CHICAGO — The mystery surrounding why certain ancient birds survived the mass extinction event that wiped out the dinosaurs 66 million years ago is closer to being solved. Two recent studies shed light on the significance of molting, the process by which birds shed and regrow their feathers, in determining the fate of prehistoric avian species. Feathers are a defining characteristic of birds, serving multiple functions such as flight, camouflage, and protection. Understanding the evolution of the molting process and its variations across bird groups is crucial for comprehending bird evolution and survival.
“Feathers are involved in so many different functions,” says Jingmai O’Connor, associate curator of fossil reptiles at Chicago’s Field Museum, in a media release. “We want to know how this process evolved, how it differed across bird groups, and how it shaped bird evolution and survivability.”
One of the studies reports the discovery of preserved feathers in amber from a 99-million-year-old baby bird. The feathers offer evidence of juvenile molting and reveal a unique combination of characteristics not found in modern birds. The bird likely belonged to an extinct group called the Enantiornithines, which were highly precocial, meaning they were born with feathers and relatively self-sufficient. This discovery suggests that these ancient birds experienced a simultaneous molt, shedding all their feathers at once.
“When the asteroid hit, global temperatures would have plummeted and resources would have become scarce, so not only would these birds have even higher energy demands to stay warm, but they didn’t have the resources to meet them,” adds O’Connor, who went on to say the rapid molt of Enantiornithines could have posed challenges during periods of environmental stress.

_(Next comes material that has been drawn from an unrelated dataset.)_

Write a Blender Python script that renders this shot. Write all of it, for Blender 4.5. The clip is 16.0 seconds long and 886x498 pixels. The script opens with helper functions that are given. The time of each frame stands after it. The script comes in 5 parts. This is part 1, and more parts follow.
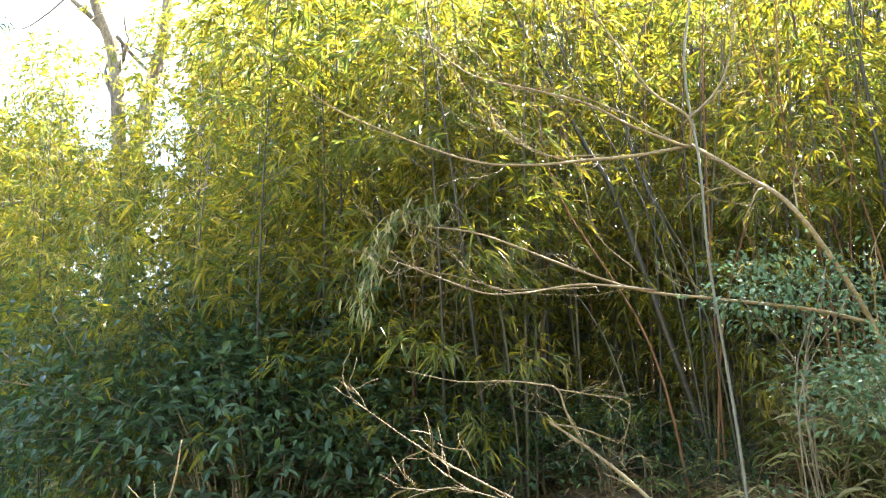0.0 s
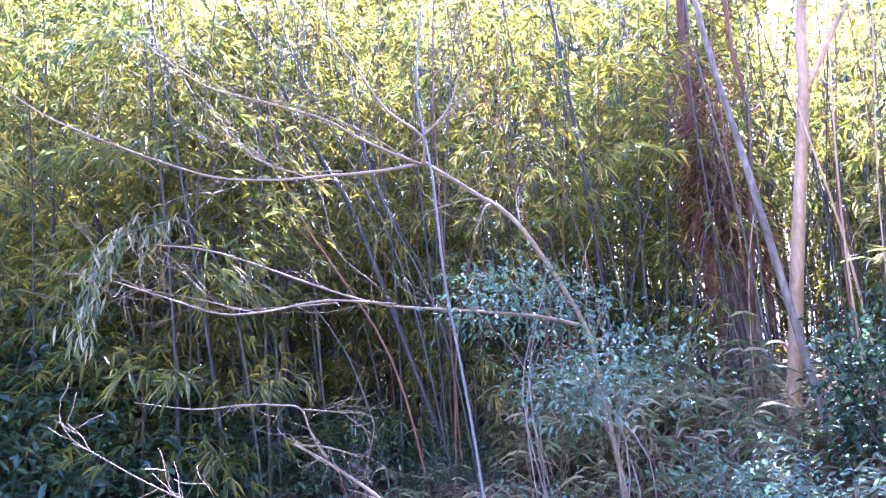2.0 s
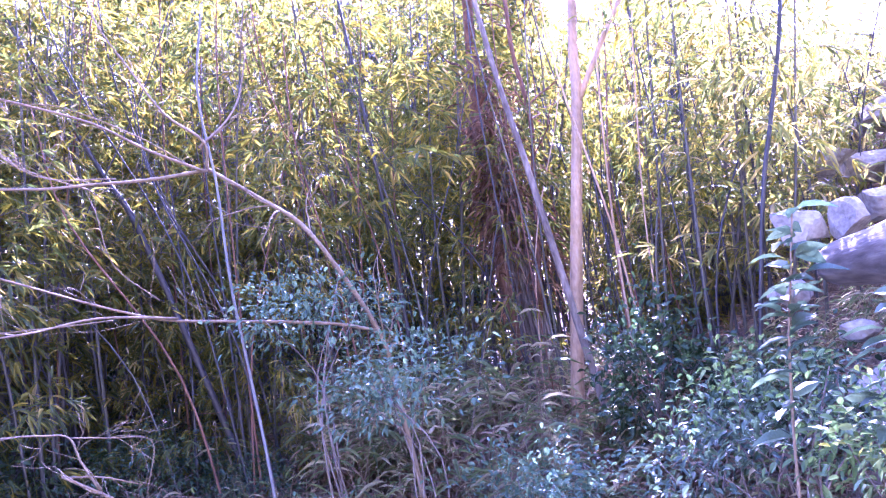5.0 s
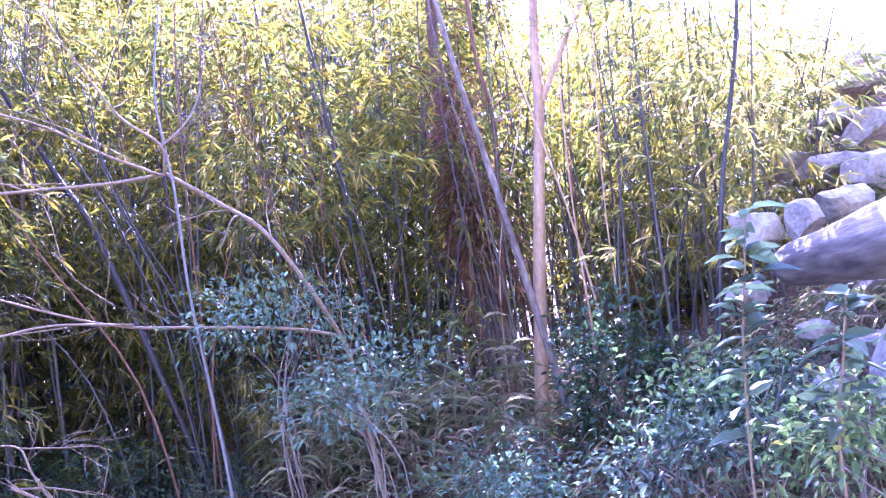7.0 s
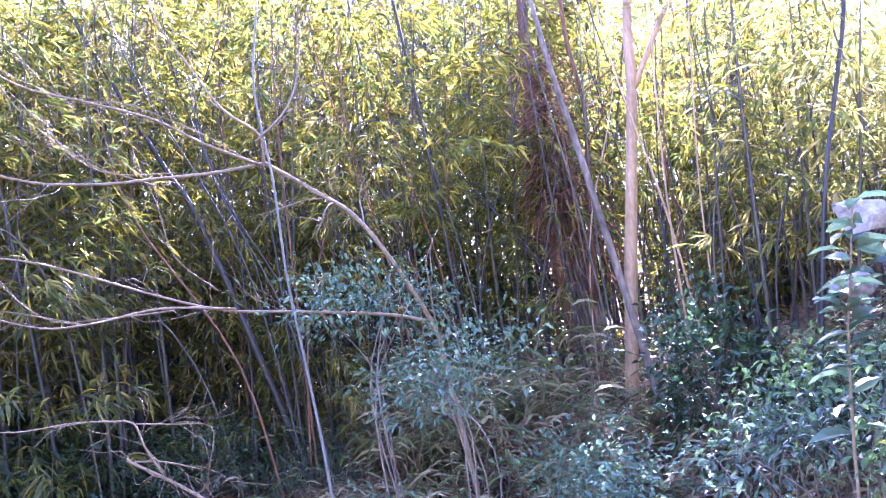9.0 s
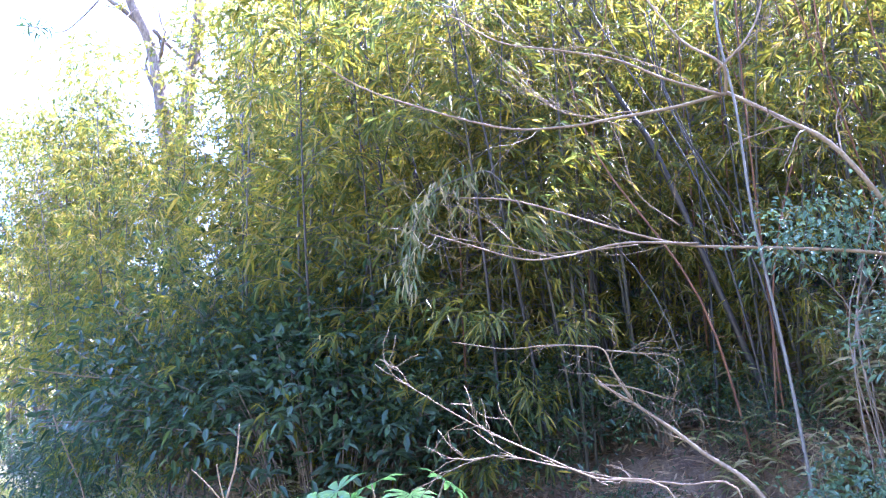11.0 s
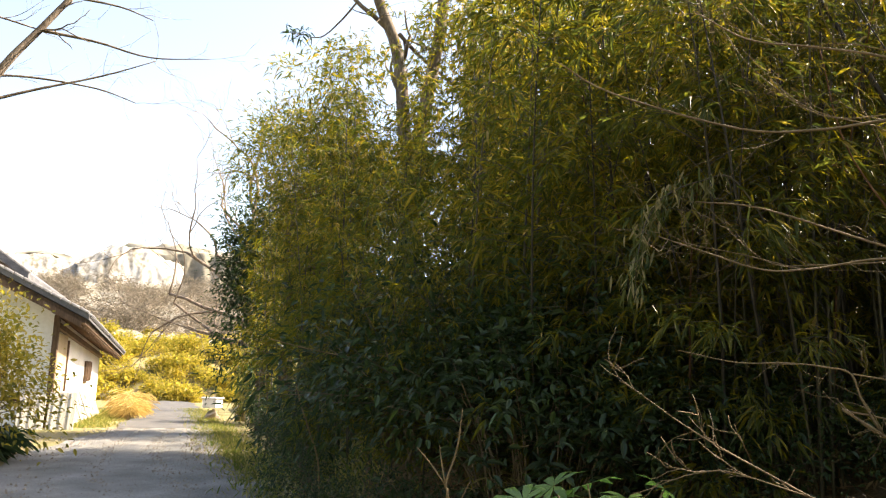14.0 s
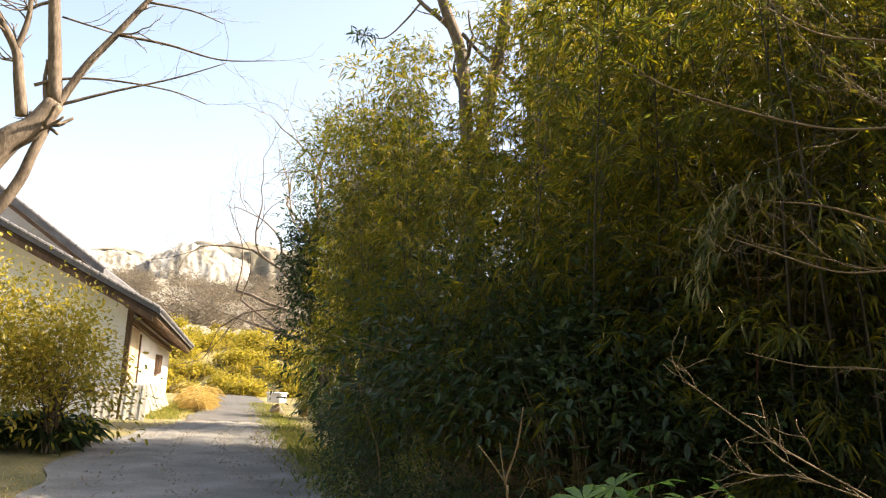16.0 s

In a separate study, O’Connor and Field Museum post-doctoral researcher Yosef Kiat investigated molting patterns in modern birds to better understand the evolution of the process. The researchers explored the presence of active molting in a sample of modern bird specimens stored at the Field Museum. The findings revealed that birds with sequential molting, gradually replacing a few feathers at a time, were more prevalent than those with simultaneous molting, where all flight feathers fall out and regrow within a few weeks. Simultaneous molting is primarily observed in aquatic birds that do not rely heavily on flight.
The scarcity of evidence for molting in fossil birds aligns with the study’s hypothesis that simultaneous molters are less represented in the fossil record. O’Connor suggests that the absence of molting fossil birds indicates that prehistoric birds may have molted less frequently or underwent a simultaneous molt not on an annual basis like most modern birds.
The studies emphasize the importance of molting in understanding the survival of prehistoric birds. Differences in molting processes between ancient and modern birds offer valuable insights into the factors contributing to the survival of certain avian species after the mass extinction event. While molt alone may not be the sole determinant, it appears to have played a significant role in shaping the evolutionary success of avian dinosaurs, leading to the emergence of the diverse bird species we see today.
The findings are published in the journal Communications Biology.